▶ _Task brief_: Filter this data down to the lines that hold "with", and copy them.

▶ _Available data_:
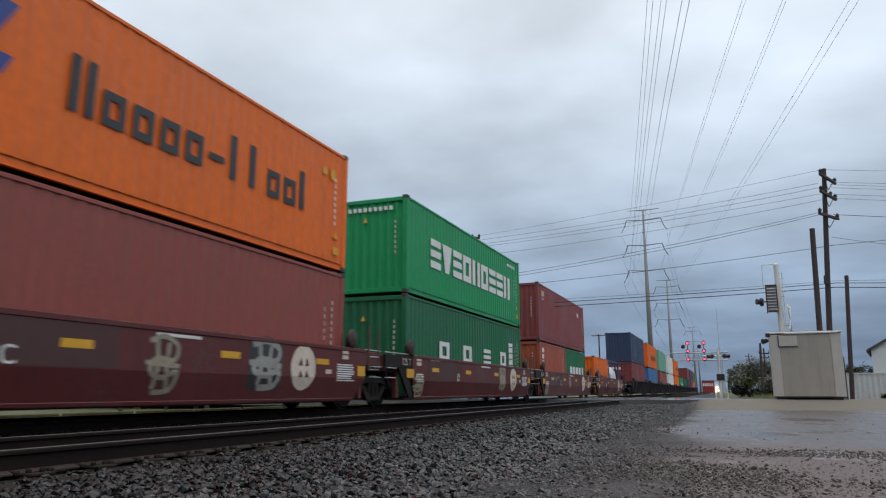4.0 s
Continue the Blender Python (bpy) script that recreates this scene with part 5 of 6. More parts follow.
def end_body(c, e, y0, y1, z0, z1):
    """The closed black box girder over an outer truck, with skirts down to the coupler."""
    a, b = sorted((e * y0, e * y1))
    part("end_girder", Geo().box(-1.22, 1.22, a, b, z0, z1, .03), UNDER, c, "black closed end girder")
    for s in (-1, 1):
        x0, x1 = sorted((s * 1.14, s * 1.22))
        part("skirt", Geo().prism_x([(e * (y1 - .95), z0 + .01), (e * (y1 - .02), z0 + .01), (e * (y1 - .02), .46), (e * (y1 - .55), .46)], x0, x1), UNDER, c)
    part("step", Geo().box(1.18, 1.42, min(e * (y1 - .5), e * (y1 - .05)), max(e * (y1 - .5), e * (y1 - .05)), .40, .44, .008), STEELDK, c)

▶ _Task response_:
Continue the Blender Python (bpy) script that recreates this scene with part 5 of 6. More parts follow.
    """The closed black box girder over an outer truck, with skirts down to the coupler."""